## Task objective
Pictures aside, quote the whole listing exactly.

## Raw data
* START *

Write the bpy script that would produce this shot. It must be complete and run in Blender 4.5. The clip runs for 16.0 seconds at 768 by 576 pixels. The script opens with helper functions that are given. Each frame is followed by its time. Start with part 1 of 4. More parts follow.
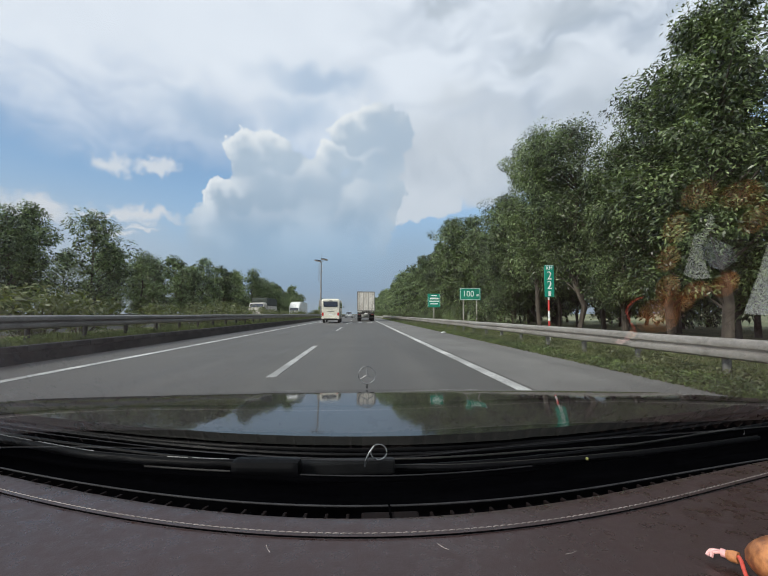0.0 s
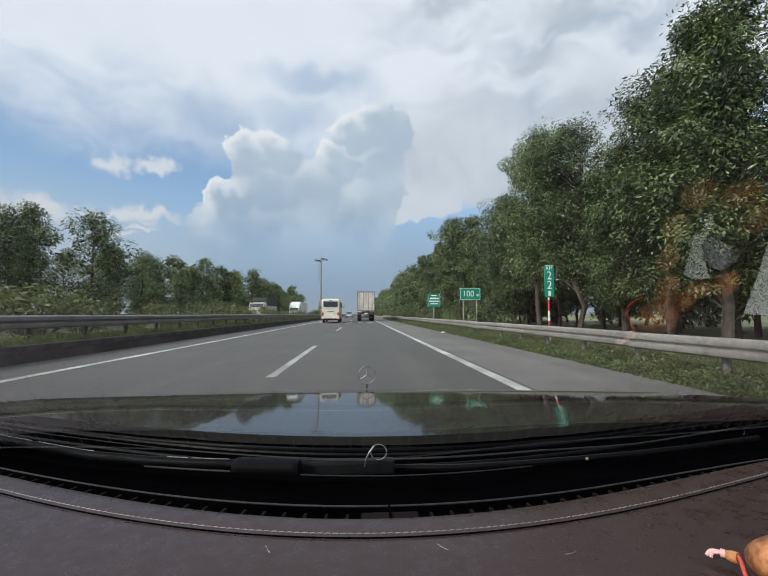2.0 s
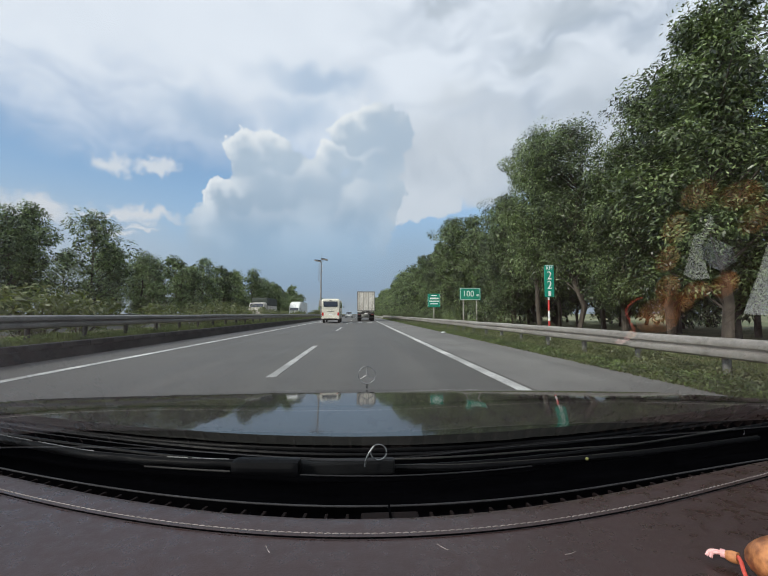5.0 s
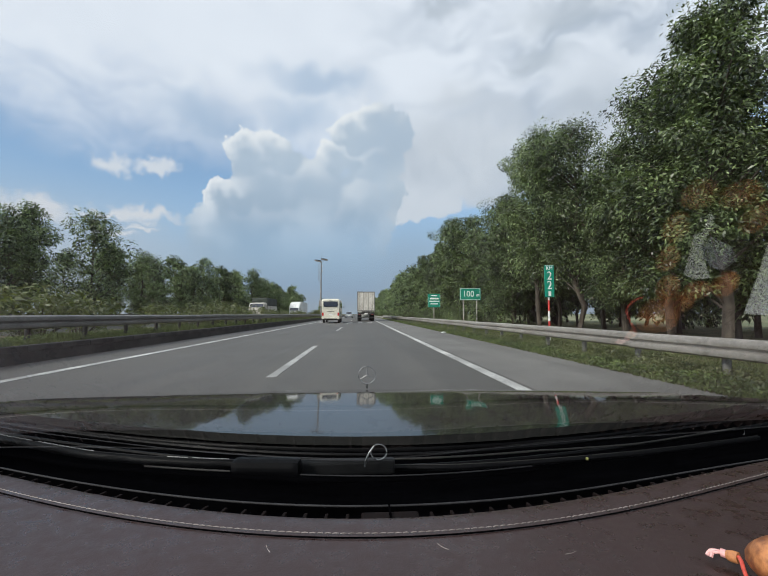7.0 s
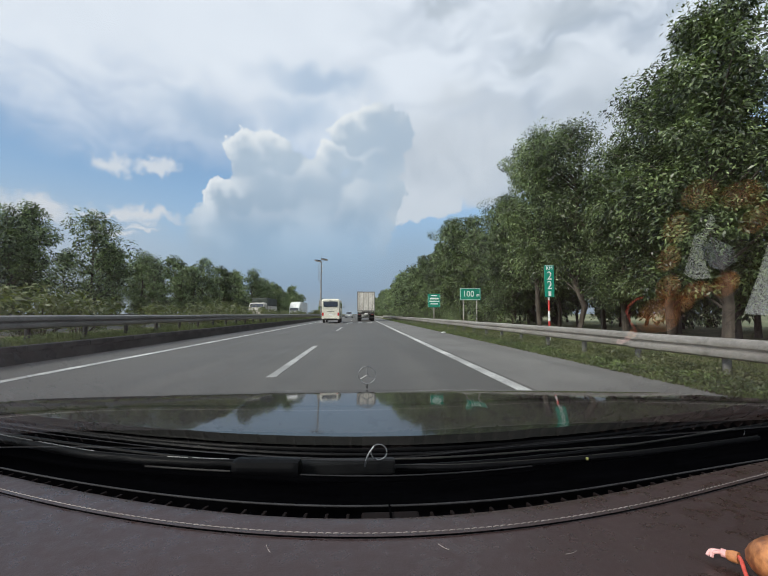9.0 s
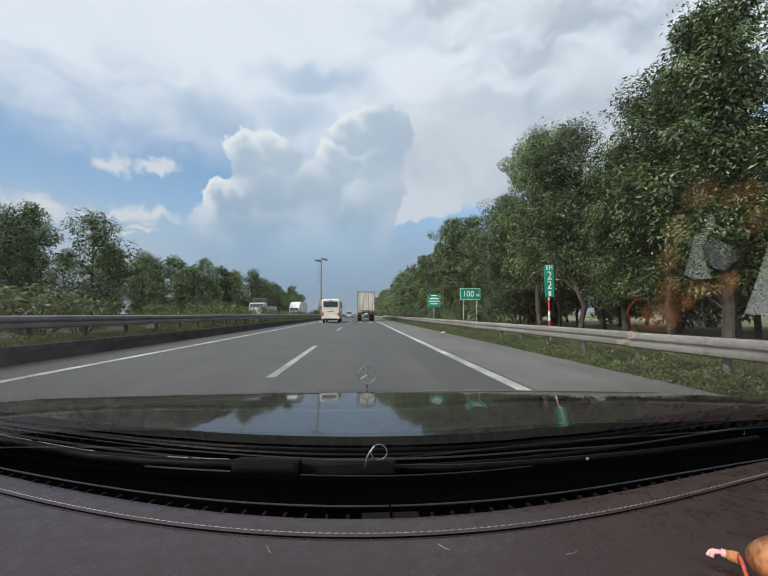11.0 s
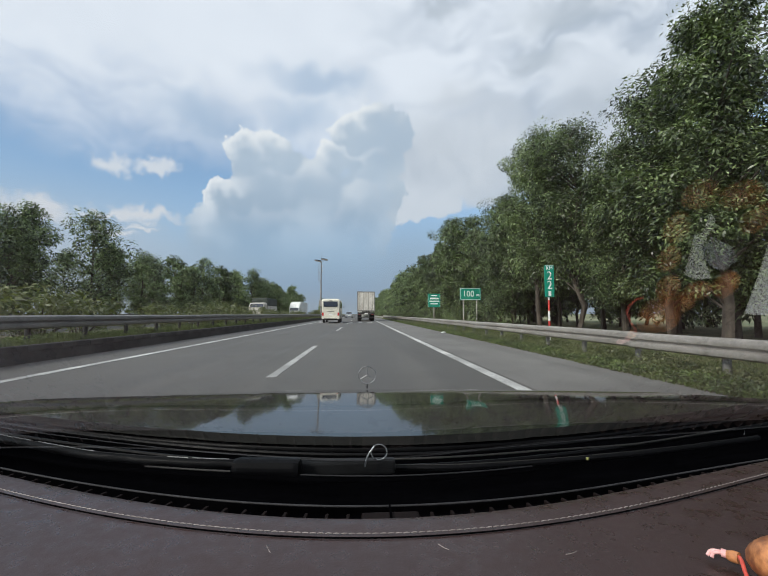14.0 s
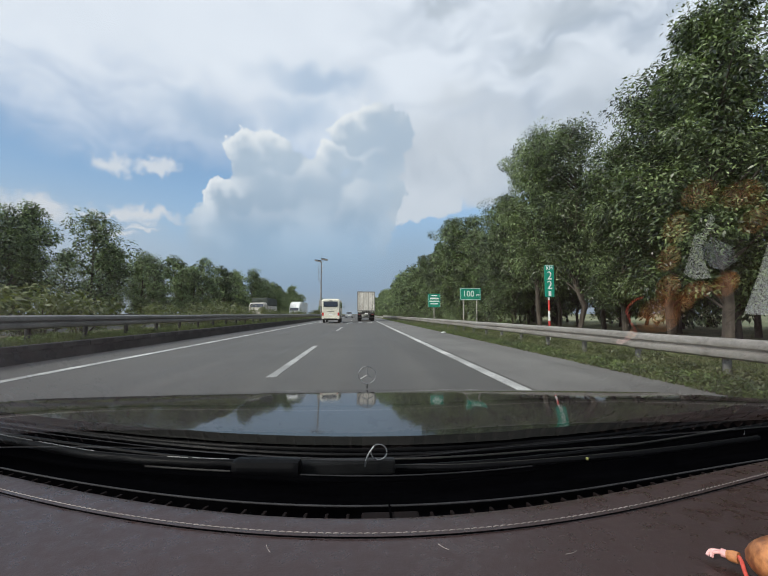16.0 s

* END *

## Exercise response
Write the bpy script that would produce this shot. It must be complete and run in Blender 4.5. The clip runs for 16.0 seconds at 768 by 576 pixels. The script opens with helper functions that are given. Each frame is followed by its time. Start with part 1 of 4. More parts follow.
0.0 s
2.0 s
5.0 s
7.0 s
9.0 s
11.0 s
14.0 s
16.0 s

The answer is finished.